For once I get to rest but unfortunately no work means no money thus I can't venture out so much as much as I like to! I did try to work on my Turkish with all this free time I have but geez... I still can't work out the logic of this mysterious language! I tried to study on the Turkish grammar but ended up having a headache (not kidding).

Last Sunday, not even one student turned up for my conversation class. I could fault it to the rain or their examinations. Anyways, I was waiting in class for like 4 bloody hours (it was a 4-hour lesson). I was pacing around, reading my book, surfing and getting restless basically.

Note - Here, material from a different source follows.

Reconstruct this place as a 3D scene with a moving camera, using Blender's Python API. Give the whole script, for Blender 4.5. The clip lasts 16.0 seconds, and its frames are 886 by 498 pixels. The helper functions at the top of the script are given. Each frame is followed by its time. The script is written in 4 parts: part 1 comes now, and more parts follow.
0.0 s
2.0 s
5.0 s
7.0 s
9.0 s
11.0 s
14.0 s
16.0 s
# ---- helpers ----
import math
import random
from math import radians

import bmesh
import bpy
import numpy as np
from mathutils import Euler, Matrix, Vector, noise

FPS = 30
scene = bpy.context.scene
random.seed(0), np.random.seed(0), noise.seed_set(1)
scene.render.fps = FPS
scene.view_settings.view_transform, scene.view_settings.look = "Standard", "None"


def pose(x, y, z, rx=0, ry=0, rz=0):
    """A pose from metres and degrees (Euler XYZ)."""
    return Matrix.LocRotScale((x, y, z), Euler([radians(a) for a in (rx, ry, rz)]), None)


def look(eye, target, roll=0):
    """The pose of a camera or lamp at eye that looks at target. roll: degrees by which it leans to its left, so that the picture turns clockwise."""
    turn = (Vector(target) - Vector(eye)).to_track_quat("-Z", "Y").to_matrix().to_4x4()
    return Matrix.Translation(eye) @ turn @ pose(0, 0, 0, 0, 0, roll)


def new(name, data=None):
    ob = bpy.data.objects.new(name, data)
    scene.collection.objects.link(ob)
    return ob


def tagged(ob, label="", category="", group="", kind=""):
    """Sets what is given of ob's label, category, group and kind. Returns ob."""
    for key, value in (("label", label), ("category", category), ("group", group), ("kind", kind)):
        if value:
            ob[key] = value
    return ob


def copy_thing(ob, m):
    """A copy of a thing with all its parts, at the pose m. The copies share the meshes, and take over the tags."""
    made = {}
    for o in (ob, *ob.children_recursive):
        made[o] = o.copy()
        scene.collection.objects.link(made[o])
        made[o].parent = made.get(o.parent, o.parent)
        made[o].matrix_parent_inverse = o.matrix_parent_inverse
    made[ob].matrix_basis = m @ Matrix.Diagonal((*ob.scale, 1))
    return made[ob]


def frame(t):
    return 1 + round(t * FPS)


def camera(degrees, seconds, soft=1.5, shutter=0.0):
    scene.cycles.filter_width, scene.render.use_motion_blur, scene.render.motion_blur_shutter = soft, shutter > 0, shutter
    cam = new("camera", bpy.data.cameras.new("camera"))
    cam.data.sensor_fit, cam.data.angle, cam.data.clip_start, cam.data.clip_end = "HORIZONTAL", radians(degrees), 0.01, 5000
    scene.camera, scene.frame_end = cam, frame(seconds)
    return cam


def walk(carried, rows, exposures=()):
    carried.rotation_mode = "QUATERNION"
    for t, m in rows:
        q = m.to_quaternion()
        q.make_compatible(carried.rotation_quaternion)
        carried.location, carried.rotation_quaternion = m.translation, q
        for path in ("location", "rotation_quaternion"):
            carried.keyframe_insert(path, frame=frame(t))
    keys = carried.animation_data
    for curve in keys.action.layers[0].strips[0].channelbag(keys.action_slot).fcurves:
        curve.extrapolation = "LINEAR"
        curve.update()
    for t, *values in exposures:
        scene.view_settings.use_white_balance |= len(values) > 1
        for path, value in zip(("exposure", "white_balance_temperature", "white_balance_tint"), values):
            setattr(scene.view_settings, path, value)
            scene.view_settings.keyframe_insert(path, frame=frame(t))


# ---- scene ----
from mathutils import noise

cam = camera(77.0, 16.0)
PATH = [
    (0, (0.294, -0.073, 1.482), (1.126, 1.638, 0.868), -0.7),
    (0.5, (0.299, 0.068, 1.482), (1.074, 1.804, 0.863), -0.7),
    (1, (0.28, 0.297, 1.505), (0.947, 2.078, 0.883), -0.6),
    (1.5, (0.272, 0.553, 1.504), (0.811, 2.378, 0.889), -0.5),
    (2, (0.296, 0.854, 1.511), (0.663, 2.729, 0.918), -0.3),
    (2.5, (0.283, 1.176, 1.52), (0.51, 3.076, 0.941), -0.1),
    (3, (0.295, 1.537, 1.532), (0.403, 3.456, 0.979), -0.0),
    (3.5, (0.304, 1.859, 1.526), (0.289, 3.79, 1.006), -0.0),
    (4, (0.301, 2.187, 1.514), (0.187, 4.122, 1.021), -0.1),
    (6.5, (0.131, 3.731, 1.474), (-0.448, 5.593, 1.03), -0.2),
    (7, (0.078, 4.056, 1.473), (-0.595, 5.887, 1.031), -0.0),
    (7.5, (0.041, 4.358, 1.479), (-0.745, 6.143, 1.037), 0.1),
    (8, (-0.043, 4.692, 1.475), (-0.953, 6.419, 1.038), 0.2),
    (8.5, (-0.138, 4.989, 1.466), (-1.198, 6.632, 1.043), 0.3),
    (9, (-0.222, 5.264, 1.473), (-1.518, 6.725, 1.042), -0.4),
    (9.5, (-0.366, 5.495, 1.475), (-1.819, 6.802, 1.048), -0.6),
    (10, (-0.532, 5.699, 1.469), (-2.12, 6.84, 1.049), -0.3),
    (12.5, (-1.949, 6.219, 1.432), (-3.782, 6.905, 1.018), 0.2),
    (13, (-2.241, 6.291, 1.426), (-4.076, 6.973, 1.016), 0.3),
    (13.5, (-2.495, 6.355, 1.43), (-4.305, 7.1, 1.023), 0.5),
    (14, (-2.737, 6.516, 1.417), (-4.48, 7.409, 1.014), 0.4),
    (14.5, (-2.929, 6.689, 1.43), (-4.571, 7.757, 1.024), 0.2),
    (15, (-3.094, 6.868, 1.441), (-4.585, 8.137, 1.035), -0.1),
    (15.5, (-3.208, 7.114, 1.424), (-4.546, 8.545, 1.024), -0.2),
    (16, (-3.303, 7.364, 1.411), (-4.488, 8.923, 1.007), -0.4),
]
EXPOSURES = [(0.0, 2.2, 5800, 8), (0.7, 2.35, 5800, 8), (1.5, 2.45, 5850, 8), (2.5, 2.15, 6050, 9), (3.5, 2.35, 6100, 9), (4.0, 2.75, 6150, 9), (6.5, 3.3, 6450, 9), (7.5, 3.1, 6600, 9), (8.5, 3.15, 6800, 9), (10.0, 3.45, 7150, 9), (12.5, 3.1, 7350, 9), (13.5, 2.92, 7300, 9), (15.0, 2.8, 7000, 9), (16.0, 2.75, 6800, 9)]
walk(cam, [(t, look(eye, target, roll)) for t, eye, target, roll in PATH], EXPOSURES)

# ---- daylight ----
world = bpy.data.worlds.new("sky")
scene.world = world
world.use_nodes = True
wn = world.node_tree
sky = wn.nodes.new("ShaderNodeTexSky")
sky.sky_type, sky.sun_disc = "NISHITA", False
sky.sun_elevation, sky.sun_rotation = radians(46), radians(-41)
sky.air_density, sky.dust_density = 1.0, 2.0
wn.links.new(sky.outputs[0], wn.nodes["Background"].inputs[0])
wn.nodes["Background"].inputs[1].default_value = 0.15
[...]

I couldn't leave at the 3rd hour cos I've a 1-hour class with my 10 year olds at the 5th hour (yes they turned up thank God).

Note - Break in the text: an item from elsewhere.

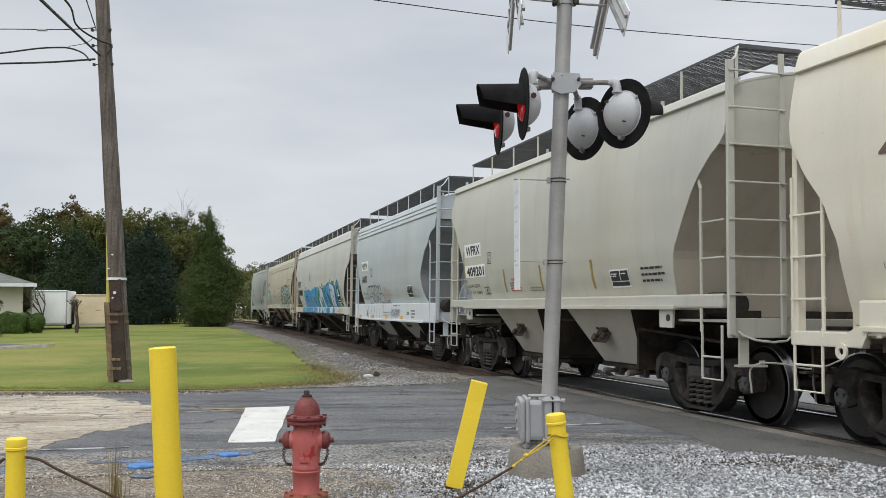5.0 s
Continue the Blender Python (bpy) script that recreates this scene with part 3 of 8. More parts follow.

Any employer with a decent character would still pay me for my hours since it's not my freaking fault they didn't turn up. I wasn't informed of it nor did I expect it. Imagine my disgust when I signed out at the end of the day only to realised the school secretary had written my working hours as 1 hour! For gawd's sake I was in your bloody school for 5 hours and I was waiting like a restless donkey for 4 dreadful hours! The secretary barely spoke English so in my halting Turkish, I asked her why was it stated as only 1 hour. She told me the principal told her to mark it as such. I guess I did look frustrated. I wasn't sure if the principal was hiding in her office like a cowardly cow cos the door was closed. The secretary advised me to email the principal about the matter. I said ok and thanked her.

I emailed the principal once I got home but it bounced. I emailed her again a day after that and it bounced too. I think I have to settle some scores with her tomorrow when I report for work! It's just plain dishonesty! The school certainly didn't make a loss over it, students paid and even if they didn't turn up, they wouldn't get their money back. So why shouldn't I be compensated for wasting my time there??! I even rejected a private class on that day cos I had to work, my time is as valuable as everyone else's!

I've always had problems with this particular principal. She acts all nice but is in fact crafty and just because she has a Master's in Psychology, she thinks she can manipulate everyone! Well, sorry, doesn't take a genius to figure out she's just taking a piss out of me! I'm kinda in a hopeless situation in a way cos even if I threatened not to report to work, I'll be at a losing end cos my pay check is still with her. Sigh... you wouldn't know the kinda shit foreign teachers have to go through here unless ya here. I'm still gonna fight for my rights though. How I wished I can just punch her right there in the face! I'm already picturing it in my head in fact.

I've to go Taksim today to collect my last pay from another school. R, my very very good friend here is off on vacation at the lovely Mamaris so I hope G will tag along.
I've never met G though we've kept in touch for quite some time. I wasn't so keen on meeting new people cos I spent most of my time here with R and we had lotsa fun but now I guess I'm gonna cheat on R and have another gf to hang out with. haha..

G has been shuttling from here to England (where she's from) non stop cos her bf (or is it fiance) is Turkish thus she's always making constant visits here. I know she's here in Istanbul now, hopefully she's free today...

Well I'm gonna do some cleaning up now. Take good care, enjoy!!!!